I’m proud, I am so proud. I nearly burst with joy to tell people that I live in Philly, West Philly. This place, these people, have become more dear to me than I could have ever imagined. This place, these people, feel like HOME. A home I am about to leave.
I don’t want to, God knows I don’t want to leave. But a change has got to come and this what I believe to be the best way to do that in this moment, at this time in my life. But does it ever come with a price!
It took me a while to adjust to Philly when I first moved here in September 2012, fresh from a year of volunteering in NYC. I had longed for Philly’s embrace after a difficult year in the Big Apple but a few months after moving into my studio apartment I felt more lonely than ever.
Enter West Philadelphia Mennonite Fellowship, the congregation and community that absolutely changed my life. I never thought I would find a church I could call home or a community that would show me what Christ would act like, a place that would teach me what it means to love and be loved.
And love and be loved I did, with such abandon that now, as I picture leaving this place, my heart feels raw with emotion, like it could burst within me. Indeed my tears already have– if this was a piece of paper it would be covered in tear stains, the letters barely legible.
WPMF and the broader West Philly community has given me life, made my heart beat. These people have walked beside me, affirmed my gifts and dreams, counseled me, consoled me, advised me, loved me, held me, laughed with me, questioned me, prodded me, trusted me, sang with me, lifted me up, provided things for me, showed me what true community can be. And I hope I’ve been the same to them.
All of this, and yet I choose to leave? Yes, it is one of the hardest decisions I have ever made. In many ways Philly has been so good to me except for one major area: work. Since graduating college I’ve found myself in administrative job after administrative job, most with little to no work to do an a daily basis. For someone who longs for productivity, meaningful work, and fulfillment you have no idea how mentally, emotionally, and physically draining it has been to spend 40 hours a week on a computer just staring at the screen (actually, if you’ve ever read my blog you probably do have an idea since I rant about it often, but I digress), especially when my heart longs to be doing peace, conflict transformation, and facilitation work.
I’ve wanted to go back to school for years now but have let my student loan debt nearly completely dictate my life. In fact, that’s part of the reason I’ve ended up in the jobs I have– I need a certain amount of money to pay off my loans so I take what I can get, often out of desperation. I’ve finally come to a place of loosening the grip these chains of debt have had on my life.

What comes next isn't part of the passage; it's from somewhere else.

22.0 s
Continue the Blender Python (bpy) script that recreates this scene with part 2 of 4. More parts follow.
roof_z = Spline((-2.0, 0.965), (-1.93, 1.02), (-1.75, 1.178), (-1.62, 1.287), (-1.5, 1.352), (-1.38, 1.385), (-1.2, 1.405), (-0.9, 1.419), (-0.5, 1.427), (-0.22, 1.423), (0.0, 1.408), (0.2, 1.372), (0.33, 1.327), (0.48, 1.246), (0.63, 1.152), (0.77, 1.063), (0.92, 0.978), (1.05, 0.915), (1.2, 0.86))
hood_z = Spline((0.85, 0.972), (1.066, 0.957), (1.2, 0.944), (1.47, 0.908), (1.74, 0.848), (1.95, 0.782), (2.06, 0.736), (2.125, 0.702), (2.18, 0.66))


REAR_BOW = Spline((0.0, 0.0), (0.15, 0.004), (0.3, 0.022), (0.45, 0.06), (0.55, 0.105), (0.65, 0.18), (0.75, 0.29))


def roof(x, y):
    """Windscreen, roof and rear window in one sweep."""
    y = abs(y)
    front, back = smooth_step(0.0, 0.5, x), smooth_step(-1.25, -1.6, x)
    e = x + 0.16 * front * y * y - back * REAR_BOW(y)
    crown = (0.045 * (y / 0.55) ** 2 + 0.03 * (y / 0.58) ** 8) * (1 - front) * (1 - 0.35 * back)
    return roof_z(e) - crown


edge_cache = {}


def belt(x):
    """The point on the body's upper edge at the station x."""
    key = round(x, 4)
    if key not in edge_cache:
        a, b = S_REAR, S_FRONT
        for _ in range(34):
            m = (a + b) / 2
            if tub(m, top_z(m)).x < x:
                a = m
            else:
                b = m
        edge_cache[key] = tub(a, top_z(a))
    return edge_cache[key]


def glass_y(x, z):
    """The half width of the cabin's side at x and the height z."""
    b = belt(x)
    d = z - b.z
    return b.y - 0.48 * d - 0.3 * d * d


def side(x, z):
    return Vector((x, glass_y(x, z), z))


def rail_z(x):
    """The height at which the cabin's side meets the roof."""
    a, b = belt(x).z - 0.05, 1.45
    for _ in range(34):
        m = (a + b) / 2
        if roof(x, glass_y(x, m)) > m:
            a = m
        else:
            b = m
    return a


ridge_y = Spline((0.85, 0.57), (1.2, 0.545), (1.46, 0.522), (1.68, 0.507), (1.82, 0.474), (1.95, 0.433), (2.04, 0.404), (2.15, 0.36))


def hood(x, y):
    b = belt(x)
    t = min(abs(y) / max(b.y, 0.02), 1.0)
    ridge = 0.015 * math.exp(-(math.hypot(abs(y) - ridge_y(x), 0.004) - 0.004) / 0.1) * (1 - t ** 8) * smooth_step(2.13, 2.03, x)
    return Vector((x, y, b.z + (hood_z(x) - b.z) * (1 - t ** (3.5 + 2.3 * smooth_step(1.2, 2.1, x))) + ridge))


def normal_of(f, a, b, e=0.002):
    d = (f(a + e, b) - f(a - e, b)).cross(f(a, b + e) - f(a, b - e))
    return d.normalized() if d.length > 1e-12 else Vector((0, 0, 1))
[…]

Yes, the debt is still there and I am being responsible about it but I cannot continue waiting until it’s gone to go after my dreams. I need more experience and education and working in dead end administrative jobs will not get me there. Enter grad school. After auditing a course in facilitation at the University of Pennsylvania this past semester, I realized just how much I’d been craving knowledge and education. It felt like the right time to start looking at schools and in many ways it was, except for that it was April and rather late to apply for fall. But apply I did.
One of the schools I was accepted to was the School for International Training in Brattleboro Vermont. SIT’s MA program in Peacebuilding and Conflict Transformation was something I’d looked into for several years and finally doors were opening for me to attend, one of which was the professor of the course I audited had gone there and highly recommended the program to me and me to the program.
In a matter of weeks I fought for more financial award money, visited Vermont with my dear selfless mother who suggested the idea of a quick road trip up there on Memorial Day weekend, and discerned the option with nearly every significant person in my life. And all this led me here, to this decision: I am going to Vermont!
As the excitement set in, so did the fear and the guilt and the sense of loss. I realized that, for the first time in my life, I was choosing to leave something before its natural ending. High school, college, and my year volunteering all had an expiration date, a natural ending at which most people in those communities dispersed and moved on. In Philly, I am choosing to leave something on my own, no end date, and there is no dispersing of community. My people will stay.
Change is never easy. As Heraclitus wrote, “Change is the only constant in life.” Some change is small, some, like this, is large but all change is necessary for growth. I’ve felt myself on the edge of birthing something new in my life for a while now and the time has finally come to bring it into the world. With Philly in my heart and mind and the support of my loving community, Vermont here I come!